PROBLEM TO WORK ON: Drop the pictures, then extract the listing word for word.
----
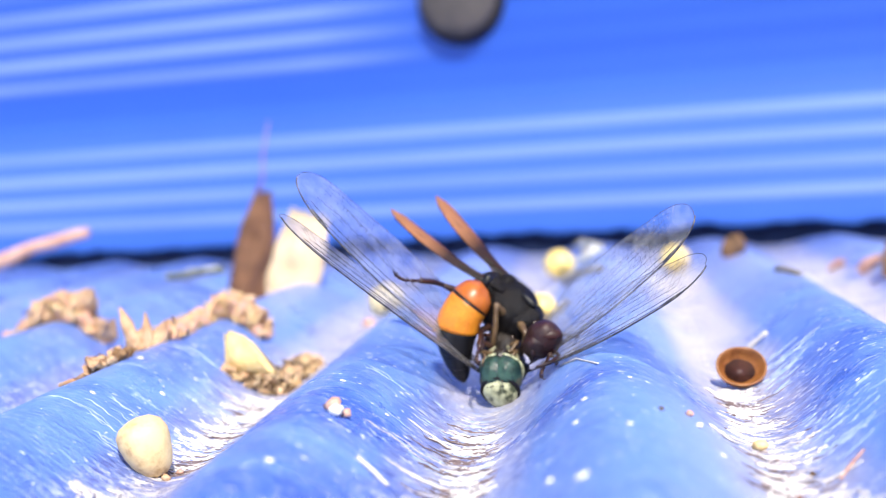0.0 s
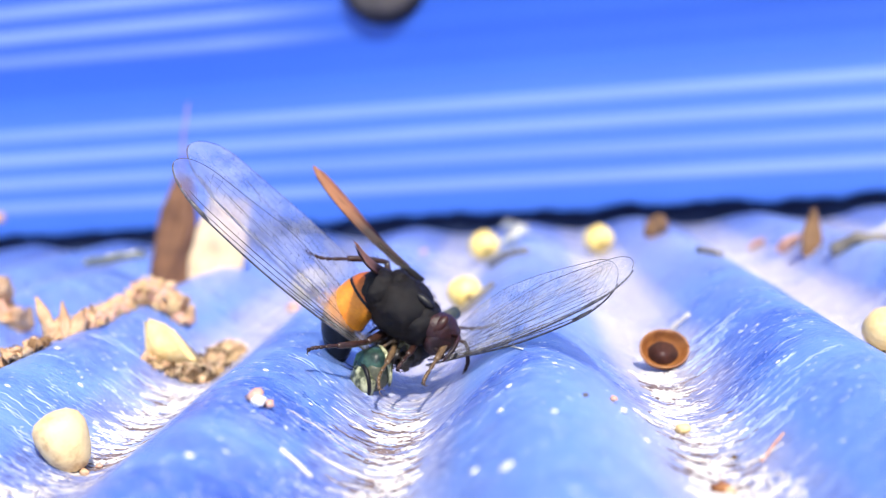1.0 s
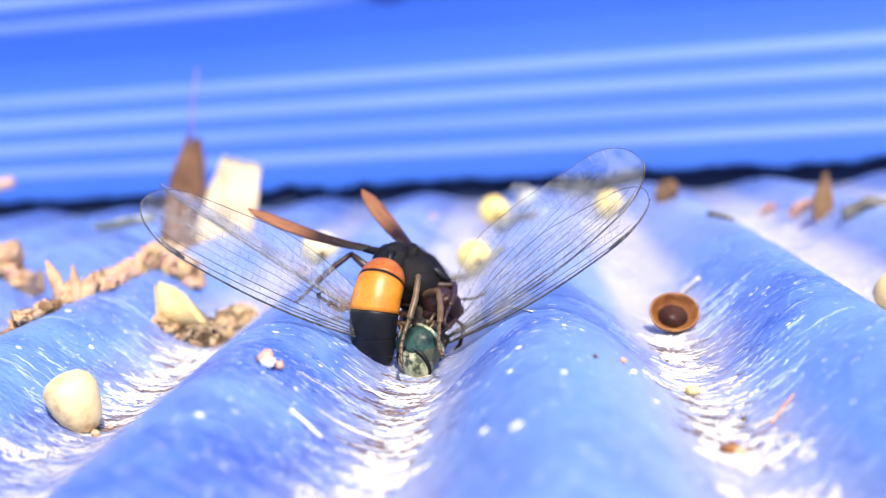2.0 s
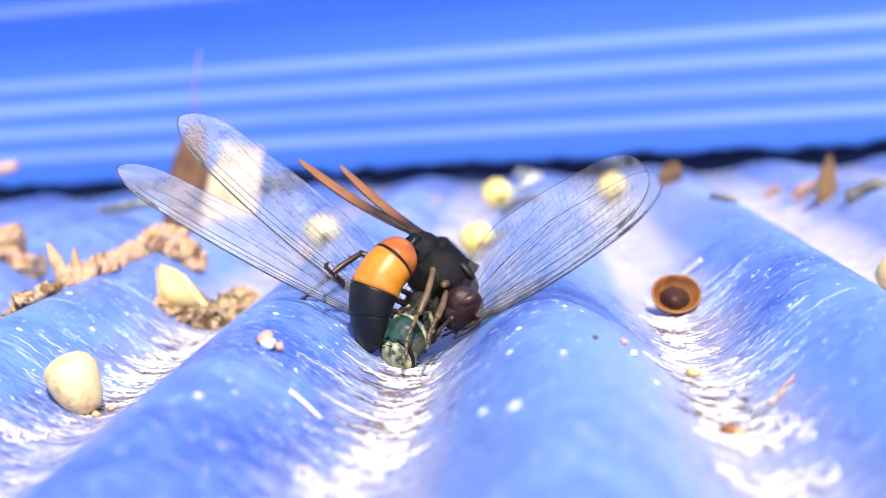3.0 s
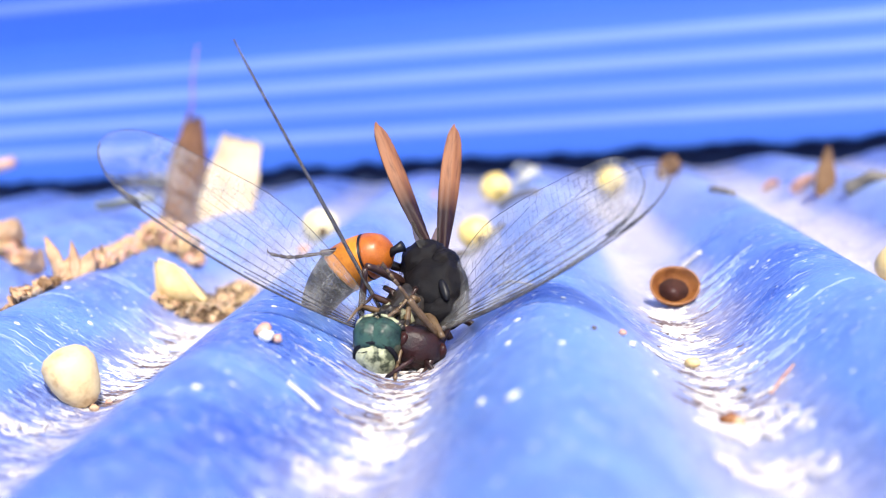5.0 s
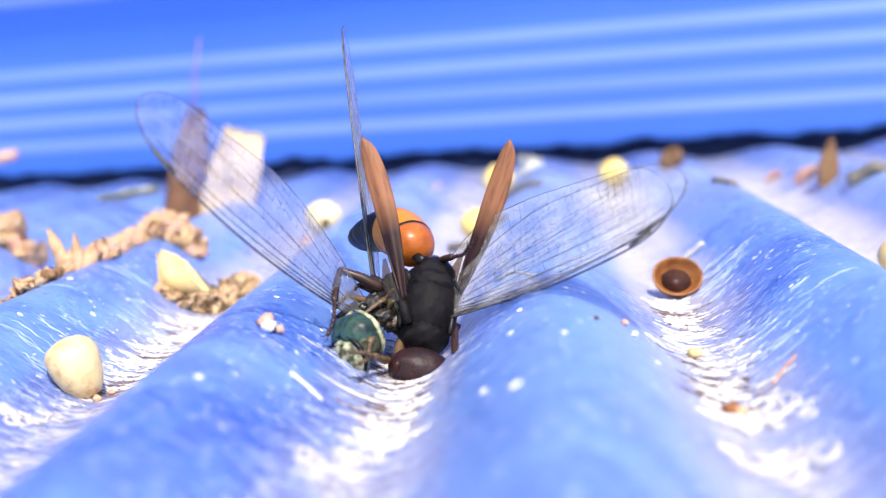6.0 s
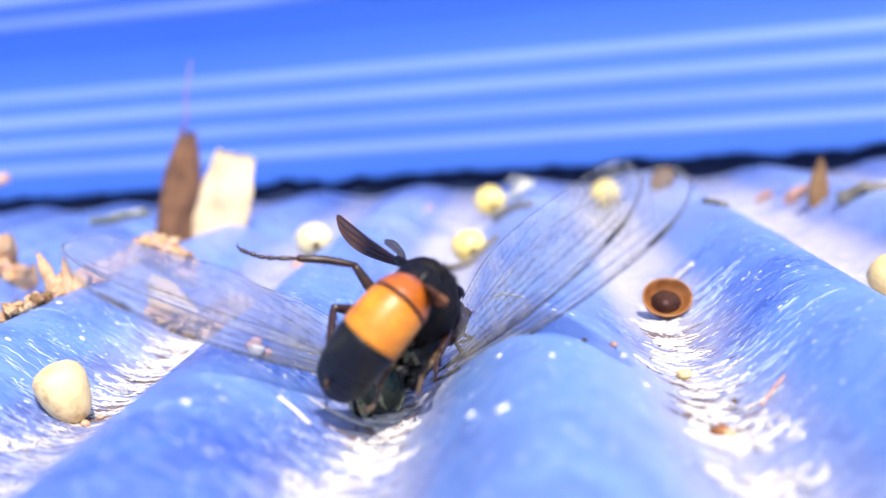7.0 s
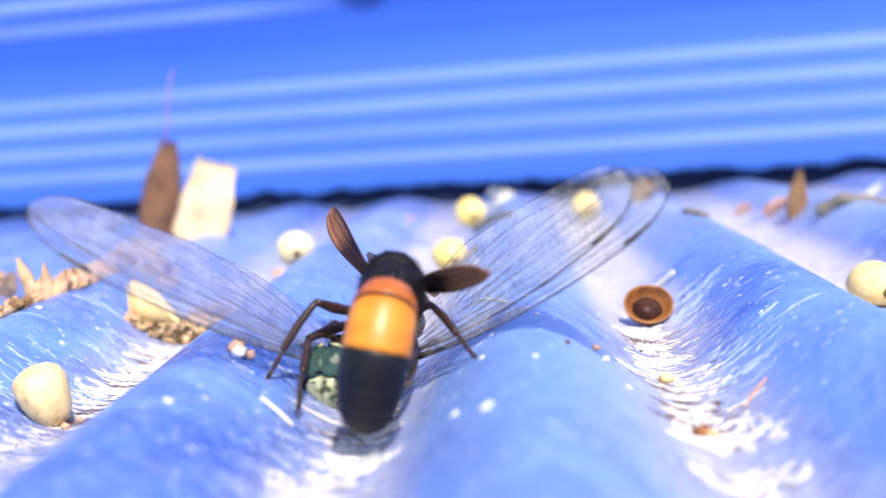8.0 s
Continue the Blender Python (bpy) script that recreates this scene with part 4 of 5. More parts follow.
----
SOLUTION FOR THIS EXERCISE:
0.0 s
1.0 s
2.0 s
3.0 s
5.0 s
6.0 s
7.0 s
8.0 s
Continue the Blender Python (bpy) script that recreates this scene with part 4 of 5. More parts follow.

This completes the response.